A deputy then ordered the driver out of the vehicle, but the driver began gunning the engine of the Mercedes, trying to spin out of the ditch, but the sedan was sunk in mud up to its axles.
Deputies were unable to see the driver due to the car’s darkly tinted windows, according to the deputy’s report, and a deputy warned the driver that a window would be broken and they would use pepper spray.
The driver, later identified as Schoonover, continued to gun the engine in an attempt to get away. Deputies then broke a back seat window and told the driver to shut off the engine or she would be pepper sprayed, “but she refused and gunned her engine again, spraying mud on deputies,” according to a probable cause report.
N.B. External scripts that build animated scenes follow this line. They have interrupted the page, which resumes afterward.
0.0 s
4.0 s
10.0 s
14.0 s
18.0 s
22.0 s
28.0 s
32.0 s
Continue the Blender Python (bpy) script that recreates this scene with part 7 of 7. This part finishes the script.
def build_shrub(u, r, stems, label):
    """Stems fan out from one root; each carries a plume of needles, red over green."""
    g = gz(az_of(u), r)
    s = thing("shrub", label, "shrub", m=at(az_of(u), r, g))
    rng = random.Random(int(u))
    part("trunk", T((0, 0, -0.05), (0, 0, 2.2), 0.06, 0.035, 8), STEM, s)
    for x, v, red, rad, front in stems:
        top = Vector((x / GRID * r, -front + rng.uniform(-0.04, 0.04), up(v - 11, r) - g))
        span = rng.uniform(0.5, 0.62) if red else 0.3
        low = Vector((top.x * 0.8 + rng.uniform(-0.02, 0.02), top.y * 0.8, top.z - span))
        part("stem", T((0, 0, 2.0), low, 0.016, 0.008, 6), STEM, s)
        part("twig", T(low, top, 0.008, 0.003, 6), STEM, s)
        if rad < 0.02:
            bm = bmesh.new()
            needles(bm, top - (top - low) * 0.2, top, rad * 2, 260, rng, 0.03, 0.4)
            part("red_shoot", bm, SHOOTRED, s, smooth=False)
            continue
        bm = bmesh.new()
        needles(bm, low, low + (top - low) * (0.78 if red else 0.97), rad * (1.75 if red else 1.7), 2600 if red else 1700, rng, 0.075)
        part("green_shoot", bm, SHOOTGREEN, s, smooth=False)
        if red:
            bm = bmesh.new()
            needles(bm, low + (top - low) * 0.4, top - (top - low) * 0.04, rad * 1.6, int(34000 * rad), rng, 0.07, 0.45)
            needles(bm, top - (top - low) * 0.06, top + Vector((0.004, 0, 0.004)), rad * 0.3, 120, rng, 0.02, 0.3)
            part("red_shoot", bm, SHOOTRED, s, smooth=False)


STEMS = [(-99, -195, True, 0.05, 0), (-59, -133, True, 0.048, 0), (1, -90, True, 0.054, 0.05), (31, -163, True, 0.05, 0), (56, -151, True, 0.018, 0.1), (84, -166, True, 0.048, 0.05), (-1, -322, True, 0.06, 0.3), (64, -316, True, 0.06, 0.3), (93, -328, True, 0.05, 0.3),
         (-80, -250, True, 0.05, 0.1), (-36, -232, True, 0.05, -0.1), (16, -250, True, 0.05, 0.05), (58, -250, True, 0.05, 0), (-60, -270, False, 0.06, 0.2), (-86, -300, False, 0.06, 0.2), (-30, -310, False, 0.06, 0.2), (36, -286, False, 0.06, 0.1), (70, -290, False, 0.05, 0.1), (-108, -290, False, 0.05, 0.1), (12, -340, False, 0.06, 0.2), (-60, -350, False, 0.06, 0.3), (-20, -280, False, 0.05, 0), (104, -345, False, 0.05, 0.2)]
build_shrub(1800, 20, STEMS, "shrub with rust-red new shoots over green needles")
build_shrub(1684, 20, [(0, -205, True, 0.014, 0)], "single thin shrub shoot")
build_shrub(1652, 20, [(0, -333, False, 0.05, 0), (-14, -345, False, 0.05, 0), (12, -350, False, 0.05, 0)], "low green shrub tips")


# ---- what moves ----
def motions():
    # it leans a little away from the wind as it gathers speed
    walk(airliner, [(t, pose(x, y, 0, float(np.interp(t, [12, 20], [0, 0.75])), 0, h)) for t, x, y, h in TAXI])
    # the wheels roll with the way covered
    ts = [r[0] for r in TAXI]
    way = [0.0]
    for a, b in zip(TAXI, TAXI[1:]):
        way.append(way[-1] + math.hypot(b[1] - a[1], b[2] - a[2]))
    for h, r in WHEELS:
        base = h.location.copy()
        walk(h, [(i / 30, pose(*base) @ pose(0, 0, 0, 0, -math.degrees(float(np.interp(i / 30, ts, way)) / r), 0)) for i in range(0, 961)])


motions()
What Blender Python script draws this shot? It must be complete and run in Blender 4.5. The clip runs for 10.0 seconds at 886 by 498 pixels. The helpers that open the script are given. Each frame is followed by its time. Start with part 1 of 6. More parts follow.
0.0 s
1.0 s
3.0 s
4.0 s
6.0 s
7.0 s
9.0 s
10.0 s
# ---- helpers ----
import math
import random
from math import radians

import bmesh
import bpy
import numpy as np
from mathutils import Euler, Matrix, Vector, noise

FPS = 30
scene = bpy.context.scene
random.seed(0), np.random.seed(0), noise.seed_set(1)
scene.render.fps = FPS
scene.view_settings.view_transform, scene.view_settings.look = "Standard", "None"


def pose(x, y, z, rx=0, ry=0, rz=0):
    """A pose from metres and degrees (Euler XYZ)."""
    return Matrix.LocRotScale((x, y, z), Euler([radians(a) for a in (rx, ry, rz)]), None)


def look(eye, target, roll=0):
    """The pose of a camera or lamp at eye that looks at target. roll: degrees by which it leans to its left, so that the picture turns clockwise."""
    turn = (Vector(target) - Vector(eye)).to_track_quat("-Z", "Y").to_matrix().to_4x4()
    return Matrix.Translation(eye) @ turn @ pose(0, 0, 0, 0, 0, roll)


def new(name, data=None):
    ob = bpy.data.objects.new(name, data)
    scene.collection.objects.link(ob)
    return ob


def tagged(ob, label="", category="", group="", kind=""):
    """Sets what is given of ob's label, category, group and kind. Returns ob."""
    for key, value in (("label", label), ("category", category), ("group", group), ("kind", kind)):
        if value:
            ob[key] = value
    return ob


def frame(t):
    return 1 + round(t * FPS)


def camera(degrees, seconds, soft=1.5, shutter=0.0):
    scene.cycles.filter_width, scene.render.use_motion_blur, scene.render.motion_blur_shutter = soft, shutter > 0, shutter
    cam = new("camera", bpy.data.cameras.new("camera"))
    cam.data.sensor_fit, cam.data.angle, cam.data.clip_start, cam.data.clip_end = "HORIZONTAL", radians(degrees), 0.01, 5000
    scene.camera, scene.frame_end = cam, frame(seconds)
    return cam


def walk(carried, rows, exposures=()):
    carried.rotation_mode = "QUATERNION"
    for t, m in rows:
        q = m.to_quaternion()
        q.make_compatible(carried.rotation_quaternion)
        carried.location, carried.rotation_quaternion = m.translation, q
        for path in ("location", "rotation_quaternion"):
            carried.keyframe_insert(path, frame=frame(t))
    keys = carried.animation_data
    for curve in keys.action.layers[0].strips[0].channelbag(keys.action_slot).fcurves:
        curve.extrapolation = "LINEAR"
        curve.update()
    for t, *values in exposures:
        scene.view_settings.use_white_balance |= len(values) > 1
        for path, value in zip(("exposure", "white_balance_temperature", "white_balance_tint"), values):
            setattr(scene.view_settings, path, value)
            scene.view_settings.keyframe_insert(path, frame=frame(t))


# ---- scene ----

“Pepper spray was deployed in the vehicle, but all she did was complain about how we had no right to pepper spray her, and appeared to have no effect in convincing her to comply,” a deputy wrote in the probable cause statement.
Eventually the driver’s side window was broken and the driver was pulled from the Mercedes.
She continued to yell and struggle, according to the report, and was turned over to the Washington State Patrol for a DUI investigation.
During Schoonover’s initial court appearance Monday, Deputy Prosecutor Chris Ashcraft asked bail to be set at $10,000.
“This was a 20-mile DUI putting other people at risk,” Ashcraft said.
Lillian Powers, a court-appointed attorney for Schoonover, said her client had connections to the community and noted she was a business owner in Port Orchard.
Schoonover was not a flight risk, Powers said, and asked that she be released on personal recognizance.
Court Commissioner Micky Forbes approved her release, with the standard conditions but also one that forbade her from driving.
“You may not drive. Period,” Forbes said.
Schoonover’s arraignment has been set for Friday, April 7.
Conviction of attempting to elude a pursuing police vehicle can result in a maximum sentence of five years in prison and a $10,000 fine.